The first main difference between the original Crusaders of the Dark Savant and Wizardry Gold is that they are designed for different computer platforms. While Crusaders of the Dark Savant can be played on Windows 3.1, Windows NT, and Windows 95 computers (and beyond), Wizardry Gold will not work in DOS by itself. A major development in the Wizardry Gold version was the introduction of speech, primarily in the form of a narrator. Wizardry Gold was included as part of Interplay's Ultimate RPG Archives, that was released in 1998, and an enhanced version is available in the Ultimate Wizardry Archives that contains the first seven Wizardry titles. Gamepot re-released Wizardry Gold bundled with Wizardry VI for Windows on May 13, 2013, and for OS X on November 15, 2013, in GOG.com. On September 10, 2013, Night Dive Studios released a port for Windows, OS X and Linux on Steam, although the Gold edition is only available for Windows.

==Reception==
Scorpia of Computer Gaming World in 1993 stated that Crusaders of the Dark Savant was "the first Wizardry that has a real-world feel to it ... there are towns, ruins, wilderness, mountains and even a small sea" with the player interacting with multiple races that cooperated and competed with each other. She approved of the improved inventory management, but criticized the small automap. More seriously, she called the open world design "deceptive" as backtracking and "hours in a fruitless search" were often necessary to solve a puzzle. She nonetheless concluded that "Crusaders of the Dark Savant is certainly an improvement over the last couple of games", and recommended it to "Wizardry fans and experienced gamers (who are willing to put up with some of the frustrations)". Later that year, she stated that the game "should not be missed, especially not by Wizardry fans", and named it Role-Playing Game of the Year. In 1996, the magazine named Wizardry VII the 105th best game ever.

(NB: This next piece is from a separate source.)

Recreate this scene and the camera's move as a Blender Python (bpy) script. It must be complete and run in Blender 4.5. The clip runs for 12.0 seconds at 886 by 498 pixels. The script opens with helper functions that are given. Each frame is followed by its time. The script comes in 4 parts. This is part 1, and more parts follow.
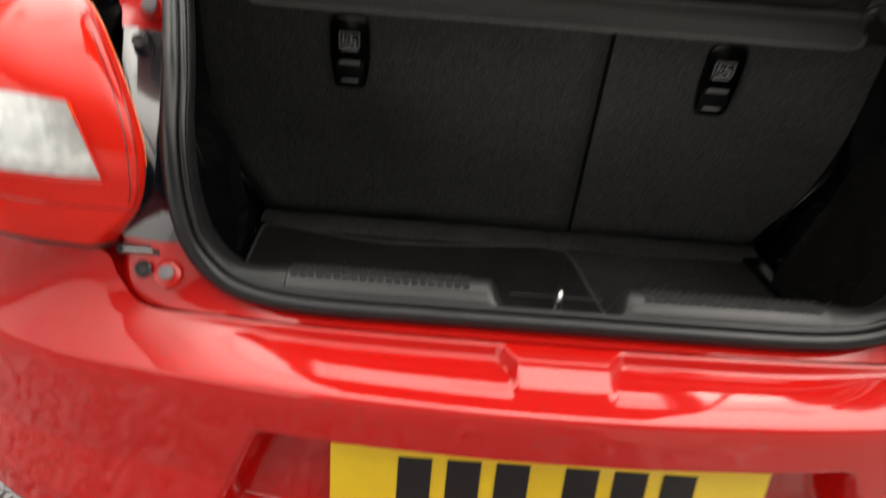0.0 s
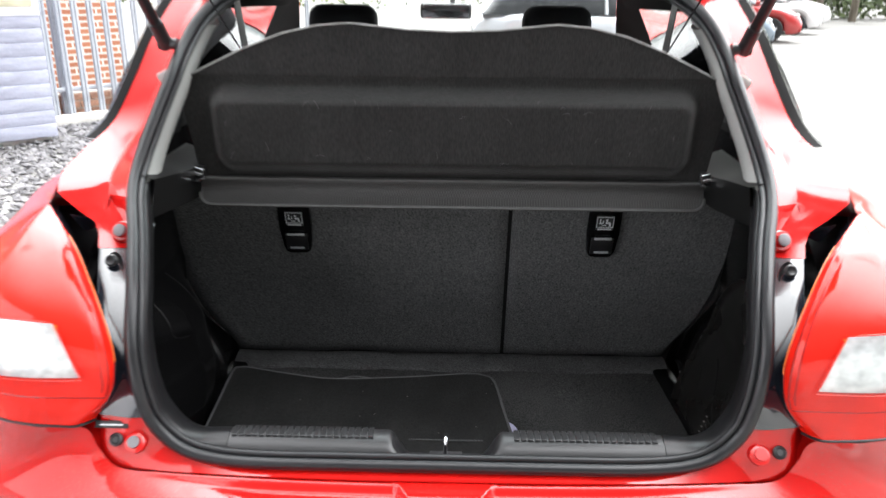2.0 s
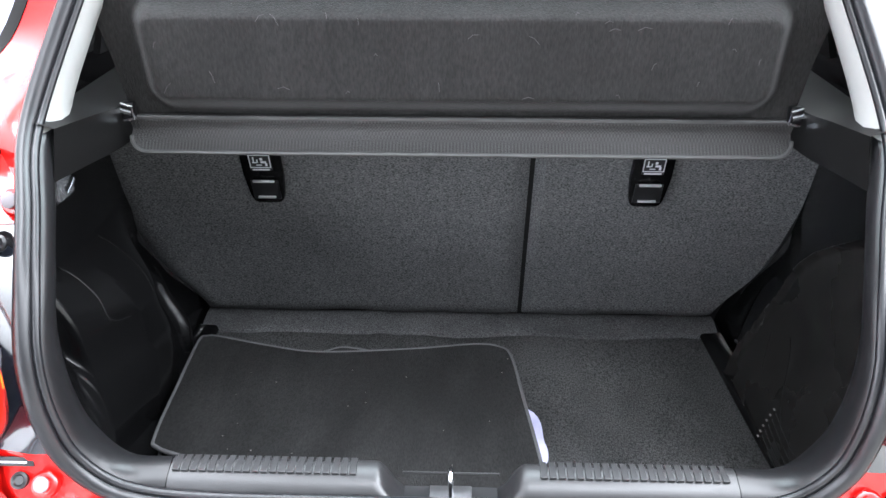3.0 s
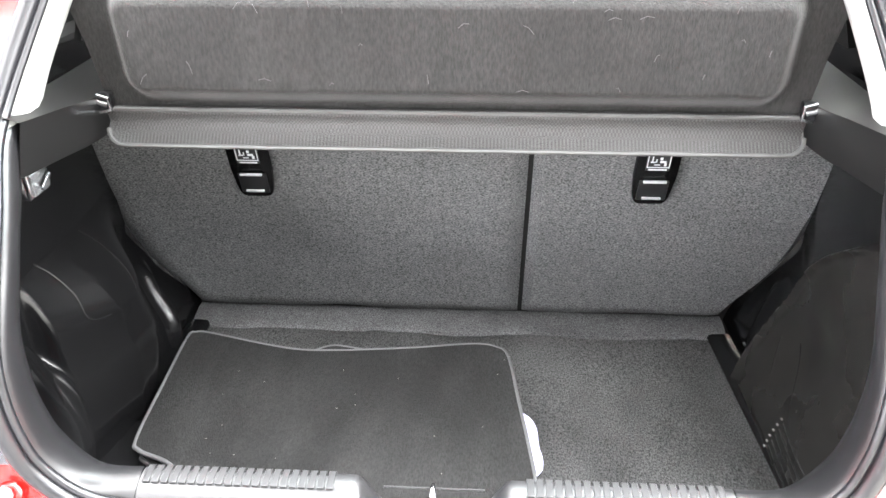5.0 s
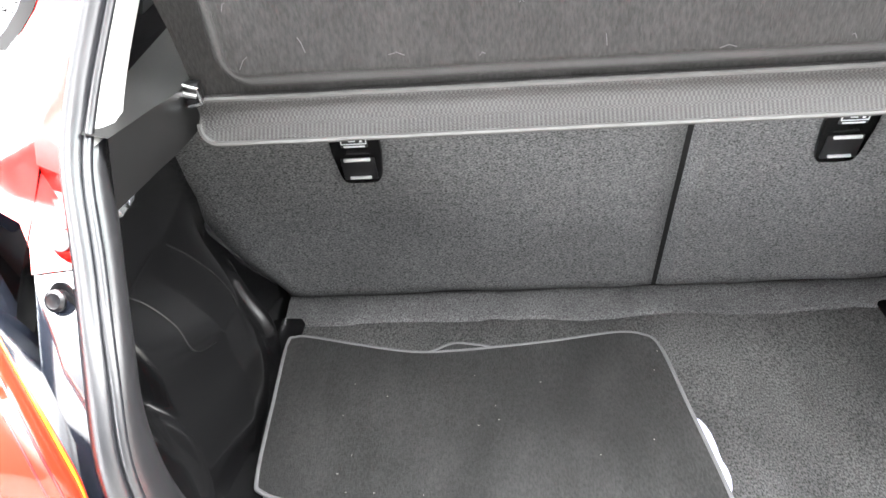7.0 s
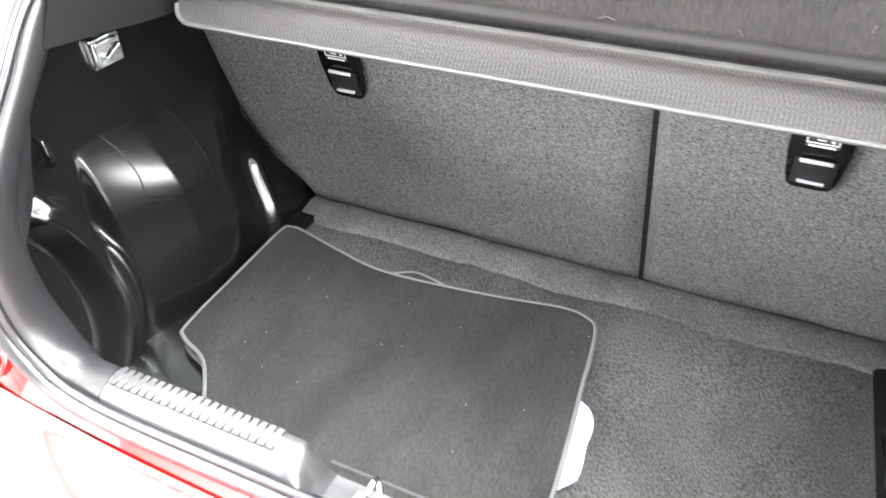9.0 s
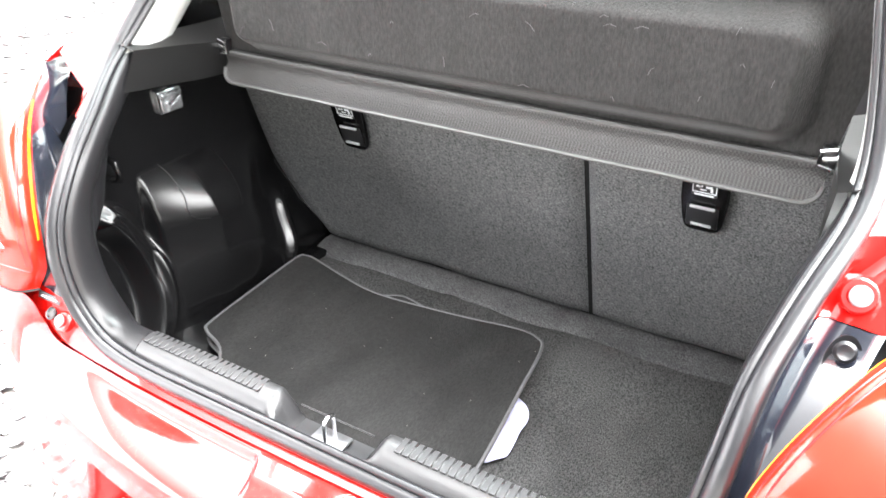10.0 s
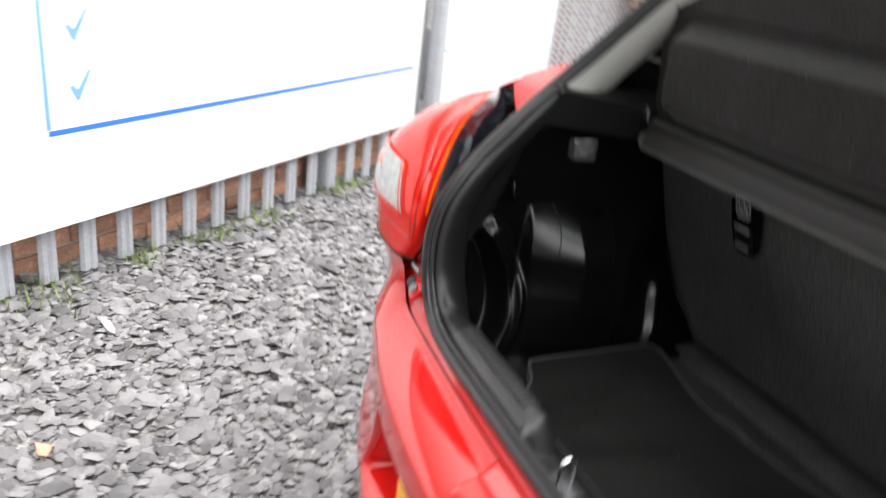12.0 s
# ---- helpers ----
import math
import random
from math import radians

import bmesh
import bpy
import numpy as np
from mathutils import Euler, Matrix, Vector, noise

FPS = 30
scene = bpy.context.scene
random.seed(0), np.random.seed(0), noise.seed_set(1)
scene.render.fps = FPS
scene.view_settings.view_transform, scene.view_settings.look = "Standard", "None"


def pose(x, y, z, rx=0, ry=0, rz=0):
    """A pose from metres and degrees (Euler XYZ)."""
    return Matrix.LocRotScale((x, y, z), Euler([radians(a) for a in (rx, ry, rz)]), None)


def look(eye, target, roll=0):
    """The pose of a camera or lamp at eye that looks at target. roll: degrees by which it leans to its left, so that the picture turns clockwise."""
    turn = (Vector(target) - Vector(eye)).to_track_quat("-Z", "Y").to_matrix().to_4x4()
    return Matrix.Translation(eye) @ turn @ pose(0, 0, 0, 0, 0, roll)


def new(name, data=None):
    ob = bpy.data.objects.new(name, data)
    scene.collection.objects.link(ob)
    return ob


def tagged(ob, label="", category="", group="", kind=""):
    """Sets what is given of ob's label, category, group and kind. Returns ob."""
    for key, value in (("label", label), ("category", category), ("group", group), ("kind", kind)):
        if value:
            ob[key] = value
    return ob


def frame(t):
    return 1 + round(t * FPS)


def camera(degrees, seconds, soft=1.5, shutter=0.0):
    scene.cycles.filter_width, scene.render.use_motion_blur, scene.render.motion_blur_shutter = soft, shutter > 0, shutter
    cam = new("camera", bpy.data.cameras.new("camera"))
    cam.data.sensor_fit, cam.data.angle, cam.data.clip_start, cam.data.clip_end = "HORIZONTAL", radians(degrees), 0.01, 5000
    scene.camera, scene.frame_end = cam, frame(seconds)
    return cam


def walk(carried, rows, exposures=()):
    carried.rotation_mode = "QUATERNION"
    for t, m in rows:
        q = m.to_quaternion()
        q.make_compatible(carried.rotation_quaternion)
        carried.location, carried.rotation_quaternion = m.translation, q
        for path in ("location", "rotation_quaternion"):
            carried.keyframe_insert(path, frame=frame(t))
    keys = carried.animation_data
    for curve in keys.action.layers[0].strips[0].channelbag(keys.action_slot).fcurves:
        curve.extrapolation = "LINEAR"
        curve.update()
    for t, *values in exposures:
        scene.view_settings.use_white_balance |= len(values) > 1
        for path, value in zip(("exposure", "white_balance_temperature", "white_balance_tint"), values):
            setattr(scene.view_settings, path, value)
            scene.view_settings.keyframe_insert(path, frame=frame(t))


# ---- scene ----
cam = camera(60.4, 12.0, shutter=0.45)
PATH = [
    (0, (-0.161, -0.68, 1.117), (-0.127, 1.144, 0.296), 4.7),
    (0.3, (-0.12, -0.803, 1.249), (-0.084, 1.049, 0.493), 2.9),
    (0.5, (-0.064, -0.912, 1.259), (-0.073, 0.96, 0.554), 1.1),
    (0.7, (-0.025, -0.998, 1.312), (-0.071, 0.844, 0.535), 1.5),
    (1, (-0.01, -1.056, 1.347), (-0.073, 0.829, 0.682), -0.8),
    (1.5, (0.013, -1.036, 1.385), (-0.06, 0.869, 0.78), 0.7),
    (2, (0.013, -0.858, 1.353), (-0.024, 1.031, 0.696), 0.5),
    (2.5, (-0.008, -0.562, 1.341), (-0.026, 1.234, 0.462), -0.4),
    (3, (0.014, -0.523, 1.342), (-0.046, 1.25, 0.419), -0.1),
    (5, (0.049, -0.464, 1.34), (-0.055, 1.285, 0.375), -0.3),
    (5.5, (0.07, -0.436, 1.331), (-0.085, 1.305, 0.359), -0.0),
    (6, (0.059, -0.416, 1.323), (-0.146, 1.308, 0.329), -1.0),
    (6.5, (-0.048, -0.32, 1.314), (-0.306, 1.359, 0.258), -3.4),
    (7, (-0.139, -0.265, 1.33), (-0.282, 1.379, 0.2), -5.0),
    (7.2, (-0.086, -0.282, 1.31), (-0.293, 1.353, 0.176), -5.1),
    (8.8, (0.237, -0.204, 1.276), (-0.472, 1.257, 0.108), -1.0),
    (9, (0.262, -0.223, 1.306), (-0.451, 1.215, 0.113), -1.4),
    (9.2, (0.317, -0.264, 1.307), (-0.411, 1.185, 0.137), -1.6),
    (9.5, (0.408, -0.344, 1.315), (-0.371, 1.122, 0.199), 0.2),
    (10, (0.488, -0.404, 1.359), (-0.39, 1.091, 0.361), -0.0),
    (10.5, (0.648, -0.416, 1.342), (-0.517, 0.923, 0.419), 2.1),
    (11, (0.726, -0.457, 1.328), (-0.607, 0.712, 0.401), 2.5),
    (11.2, (0.69, -0.508, 1.307), (-0.648, 0.692, 0.429), 1.1),
    (11.5, (0.678, -0.52, 1.277), (-0.781, 0.495, 0.359), -2.2),
    (11.7, (0.64, -0.436, 1.212), (-0.946, 0.42, 0.345), -3.5),
    (12, (0.621, -0.328, 1.256), (-1.078, 0.416, 0.508), 7.5),
]
EXPOSURES = [(0, -1.35, 7200, 10), (0.5, -1.05, 6900, 10), (1, -0.73, 6500, 10), (1.5, -0.55, 6450, 10), (2, -0.35, 6350, 10), (2.5, -0.28, 6000, 10), (3, 0.9, 5950, 10), (5, 2.3, 6450, 10), (5.5, 2.35, 6450, 10), (6.5, 2.2, 6450, 10), (7, 2.32, 6450, 10), (9, 2.65, 6500, 10), (9.5, 2.4, 6500, 10), (10, 2.0, 6500, 10), (10.5, 1.7, 6600, 10), (11, 0.95, 6600, 10), (11.5, -0.33, 6650, 10), (12, -0.9, 6600, 10)]
walk(cam, [(t, look(eye, target, roll)) for t, eye, target, roll in PATH], EXPOSURES)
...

In PC Magazine, Barry Brenesal remarked, "When it comes to an interesting, complex plot, Crusaders handily beats the rest [of the series]." He wrote that the game "gets high marks for its humor, its excellent characterization, and its thorough and well-detailed documentation."

PCGames and Computer Games Strategy Plus both named Wizardry VII the best role-playing game of 1992. The latter magazine's Joan McKeown wrote, "As grand an experience as that provided by Ultima Underworld could hardly be topped by anything short of the best game ever: Wizardry VII: Crusaders of the Dark Savant from Sir-Tech has topped everything out there, including Underworld."

Chris W. McCubbin reviewed Wizardry VII: Crusaders of the Dark Savant in Pyramid #1 (May/June, 1993), and stated that "Despite its flaws, Wizardry remains far and away my favorite computer FRPG series. If you're looking for a state-of-the-art gaming experience big enough to keep you busy through the whole summer vacation, look here first."